The paperback edition of Robert McNally’s The Modoc War is now available. “It was a nonfiction finalist in the Northern California Book Awards and the winner of a California Book Awards gold medal from the Commonwealth Club as the year’s best book on California. Available online from Bookshop.org
and University of Nebraska Press.”
A book launch and reception for Peter Stansky’s The Socialist Patriot: George Orwell and War (Stanford University Press, 2023) took place Thursday, February 23 at the Green Library at Stanford at 4:30, in the Bender Room. The program featured a talk by the Orwell scholar John Rodden about Peter’s earlier
Orwell work, The Unknown Orwell and Orwell: The Transformation. Peter himself spoke about his new book. The Socialist Patriot was available for sale, along with the combined edition of the two previous books.
Welcome new members:
Vince Emery created Vince Emery Productions http://www.emerybooks.com/
where he combines his skills as writer, literary detective, editor, and publisher, producing books and videos by and about established writers. “Our goal,” he writes, “is to give readers a deeper, closer connection with their favorite authors.” Dashiell Hammett, Harvey Milk, Jack London, and George Sterling are among the featured authors. Vince is currently working on “George Sterling's Greatest Hits,” “The Harvey Milk Letters,” and soon, “Writers of Carmel: An Anthology.”

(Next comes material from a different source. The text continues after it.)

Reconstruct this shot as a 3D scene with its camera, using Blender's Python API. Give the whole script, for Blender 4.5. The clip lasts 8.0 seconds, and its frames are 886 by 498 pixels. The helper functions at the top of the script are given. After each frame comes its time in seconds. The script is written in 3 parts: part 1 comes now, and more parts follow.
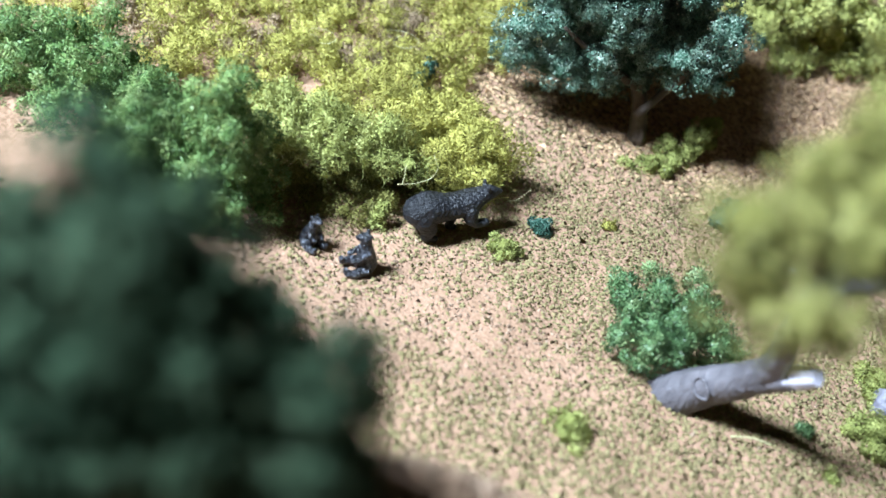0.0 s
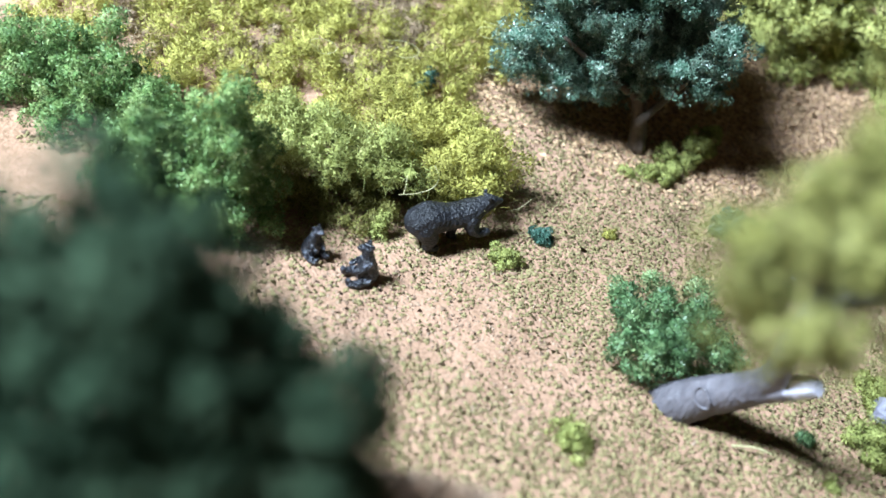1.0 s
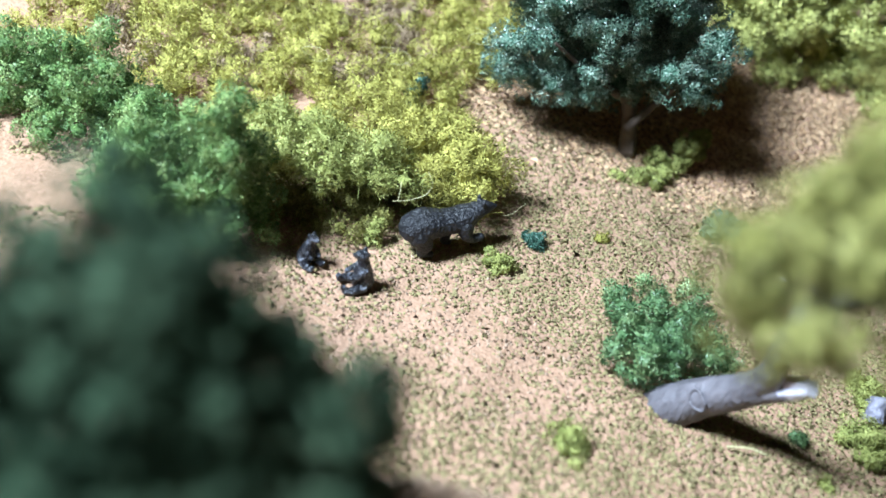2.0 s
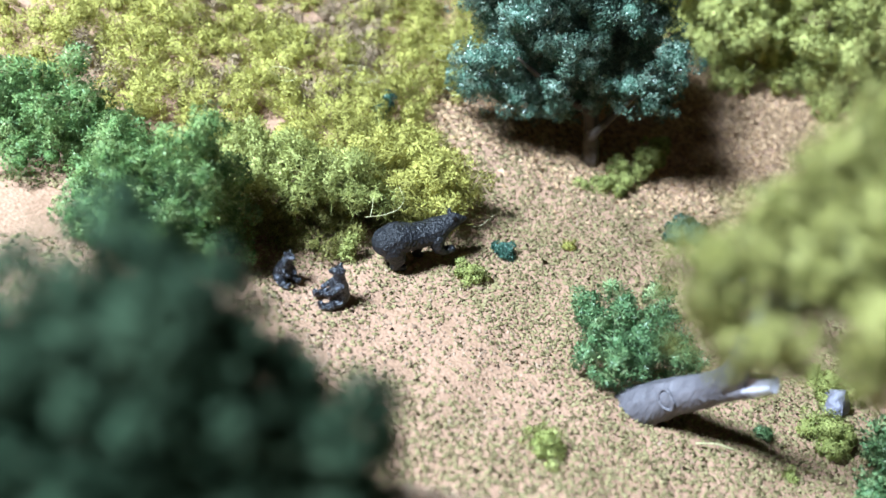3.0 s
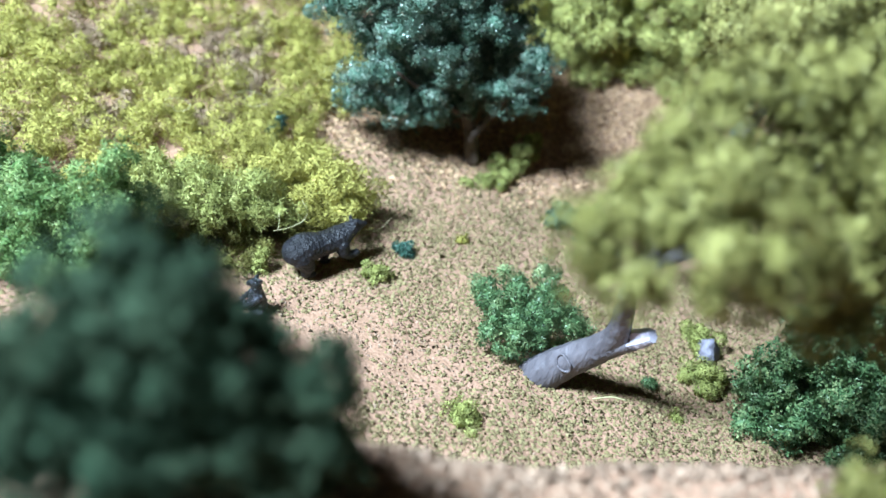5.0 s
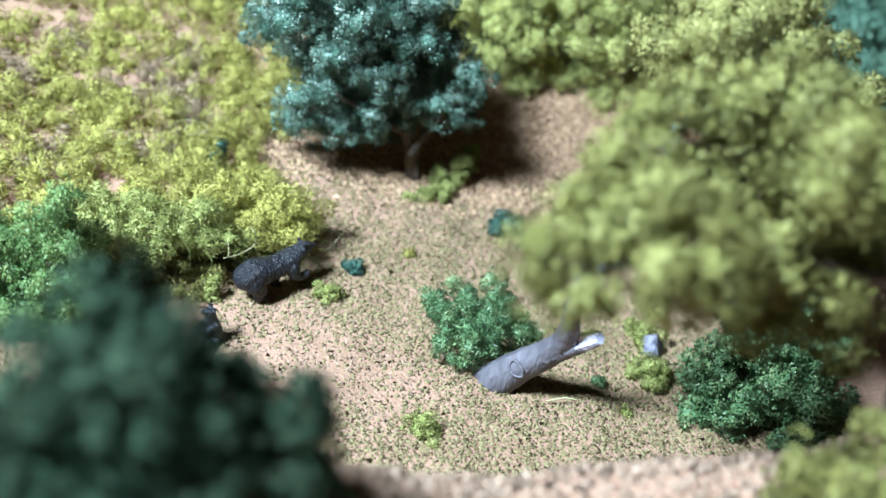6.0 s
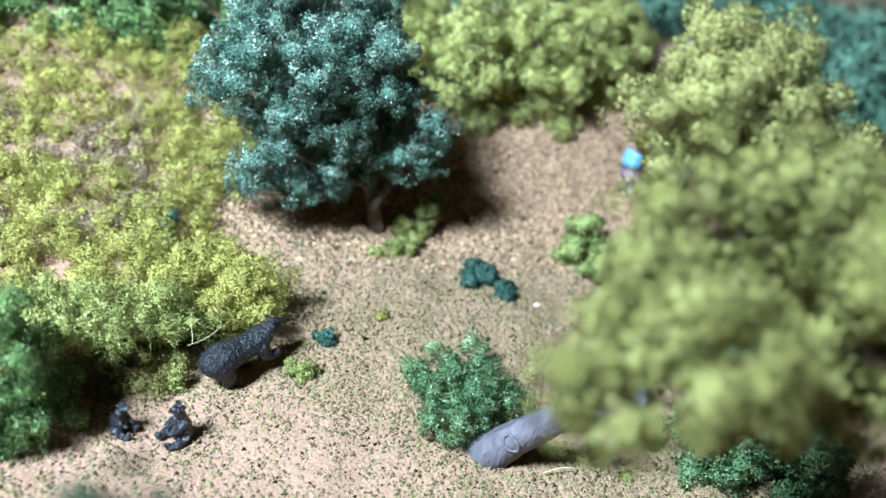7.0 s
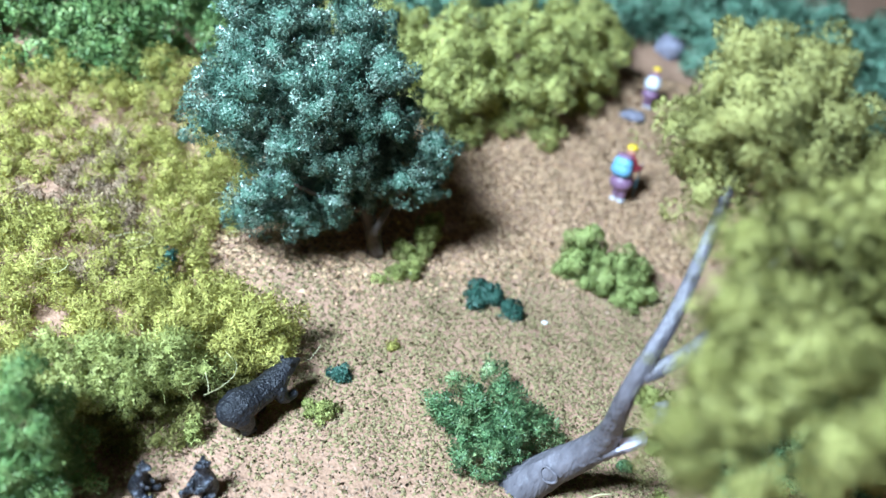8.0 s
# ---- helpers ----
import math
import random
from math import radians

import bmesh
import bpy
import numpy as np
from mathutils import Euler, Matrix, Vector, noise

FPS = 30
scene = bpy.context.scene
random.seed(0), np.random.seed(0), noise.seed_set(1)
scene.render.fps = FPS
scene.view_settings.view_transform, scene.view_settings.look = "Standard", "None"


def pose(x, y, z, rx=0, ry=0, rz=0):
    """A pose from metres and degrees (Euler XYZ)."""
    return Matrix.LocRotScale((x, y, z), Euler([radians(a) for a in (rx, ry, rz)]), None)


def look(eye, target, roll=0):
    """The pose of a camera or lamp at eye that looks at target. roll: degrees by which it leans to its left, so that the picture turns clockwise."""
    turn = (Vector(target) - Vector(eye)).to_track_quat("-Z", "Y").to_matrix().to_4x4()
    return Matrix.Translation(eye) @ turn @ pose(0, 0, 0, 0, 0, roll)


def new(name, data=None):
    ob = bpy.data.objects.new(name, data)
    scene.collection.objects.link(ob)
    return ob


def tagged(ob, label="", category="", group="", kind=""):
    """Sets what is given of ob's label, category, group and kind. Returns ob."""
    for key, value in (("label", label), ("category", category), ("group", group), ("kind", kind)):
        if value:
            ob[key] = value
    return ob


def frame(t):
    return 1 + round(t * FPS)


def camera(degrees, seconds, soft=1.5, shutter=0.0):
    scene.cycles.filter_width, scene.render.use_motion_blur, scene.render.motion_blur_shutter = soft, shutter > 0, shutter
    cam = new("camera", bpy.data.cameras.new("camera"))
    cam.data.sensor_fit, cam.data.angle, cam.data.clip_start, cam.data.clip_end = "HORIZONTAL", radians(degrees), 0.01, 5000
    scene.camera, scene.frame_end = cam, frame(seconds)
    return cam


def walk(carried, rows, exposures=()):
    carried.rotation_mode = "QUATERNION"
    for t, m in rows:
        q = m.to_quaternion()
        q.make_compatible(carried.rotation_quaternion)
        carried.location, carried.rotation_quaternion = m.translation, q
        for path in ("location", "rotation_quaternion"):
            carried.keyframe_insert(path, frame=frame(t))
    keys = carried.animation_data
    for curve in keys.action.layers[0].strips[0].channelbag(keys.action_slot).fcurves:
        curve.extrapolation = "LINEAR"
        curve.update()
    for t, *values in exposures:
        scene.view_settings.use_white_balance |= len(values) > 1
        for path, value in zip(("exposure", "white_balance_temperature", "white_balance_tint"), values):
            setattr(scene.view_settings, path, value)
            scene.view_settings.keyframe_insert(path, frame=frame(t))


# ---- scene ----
cam = camera(54.00, 8.0, soft=1.45)
# eye and aim in centimetres: the place is a table-top model about 1:87
CM = 0.01
PATH = [
    (0.0, (0.000, 0.000, 10.075), (2.735, 14.471, -0.275), 18.20),
    (0.5, (-0.020, -0.058, 10.198), (2.705, 14.427, -0.135), 18.15),
    (1.0, (-0.079, 0.020, 10.189), (2.661, 14.540, -0.090), 18.07),
    (1.5, (-0.117, 0.036, 10.167), (2.704, 14.571, -0.069), 18.05),
    (3.0, (-0.497, -0.327, 10.565), (3.153, 14.280, 0.699), 17.42),
    (3.5, (-0.441, -0.494, 10.671), (3.738, 14.114, 1.020), 17.16),
    (4.0, (-0.988, -0.697, 10.822), (3.737, 13.877, 1.374), 16.80),
    (4.5, (-1.091, -1.323, 10.888), (4.217, 13.173, 1.632), 16.33),
    (6.0, (-1.629, -1.970, 11.531), (5.422, 12.098, 2.791), 14.24),
    (6.5, (-1.645, -0.959, 11.573), (6.000, 12.885, 2.978), 13.53),
    (7.0, (-1.897, -0.103, 12.034), (6.273, 13.543, 3.606), 12.51),
    (7.5, (-2.038, 0.472, 12.425), (6.650, 13.873, 4.120), 11.83),
    (8.0, (-2.930, 1.330, 12.052), (6.217, 14.455, 3.802), 11.18),
]
walk(cam, [(t, look(Vector(e) * CM, Vector(a) * CM, roll)) for t, e, a, roll in PATH],
     [(0.0, -0.08, 5950, 3), (4.0, -0.08, 5750, 2), (6.0, -0.08, 5600, 0.5), (8.0, -0.1, 5450, 0.5)])

# a phone lens: 2.9 mm of glass, focused on the bears and the dark tree
cam.data.dof.use_dof = True
cam.data.dof.focus_distance = 0.185
cam.data.dof.aperture_fstop = 12.0

# ---------------------------------------------------------------- light
world = bpy.data.worlds.new("room_light")
scene.world = world
world.use_nodes = True
world.node_tree.nodes["Background"].inputs[0].default_value = (1.0, 0.86, 0.70, 1)
world.node_tree.nodes["Background"].inputs[1].default_value = 0.027
lamp_data = bpy.data.lights.new("room_lamp", "AREA")
lamp_data.shape, lamp_data.size = "DISK", 0.12
lamp_data.energy, lamp_data.color = 17.0, (0.88, 1.0, 1.15)
lamp = new("room_lamp", lamp_data)
lamp.matrix_world = look((-0.33, 0.0, 0.44), (0.06, 0.15, 0.0))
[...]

Nathan Alexander Foxton is an artist living in San Francisco. Before moving here last year he had been working in Indianapolis, Indiana at the Harrison Center for the Arts (curator), at Ivy Tech Community College, University of Indianapolis, and Herron School of Art + Design (adjunct instructor). He’s a figurative painter, constructing space from a two-dimensional perspective. Nathan is interested in telling stories through his art about the soul of place and has a background teaching art history among other subjects. He has exhibited his work in group and solo shows.
John Hyde Barnard is a musician, writer, historian, and a retired Los Angeles City Librarian. He recently signed a publishing contract for “The Creole Incident: The Beginning of the End of Slavery,” a runner-up in the San Francisco Writers Conference Adult Non-Fiction Category (2021). “This historical narrative,” he writes, “details how the Union and the Constitution were saved, twenty years before the Civil War, by the actions of a few select members of the House of Representatives, led by the venerable John Quincy Adams, along with a handful of radical abolitionists and 19 enslaved individuals. The book is slated for release in late 2022.” John is still active as a musical arranger, director, publisher and performer and divides his time between Sausalito, Los Angeles and New York.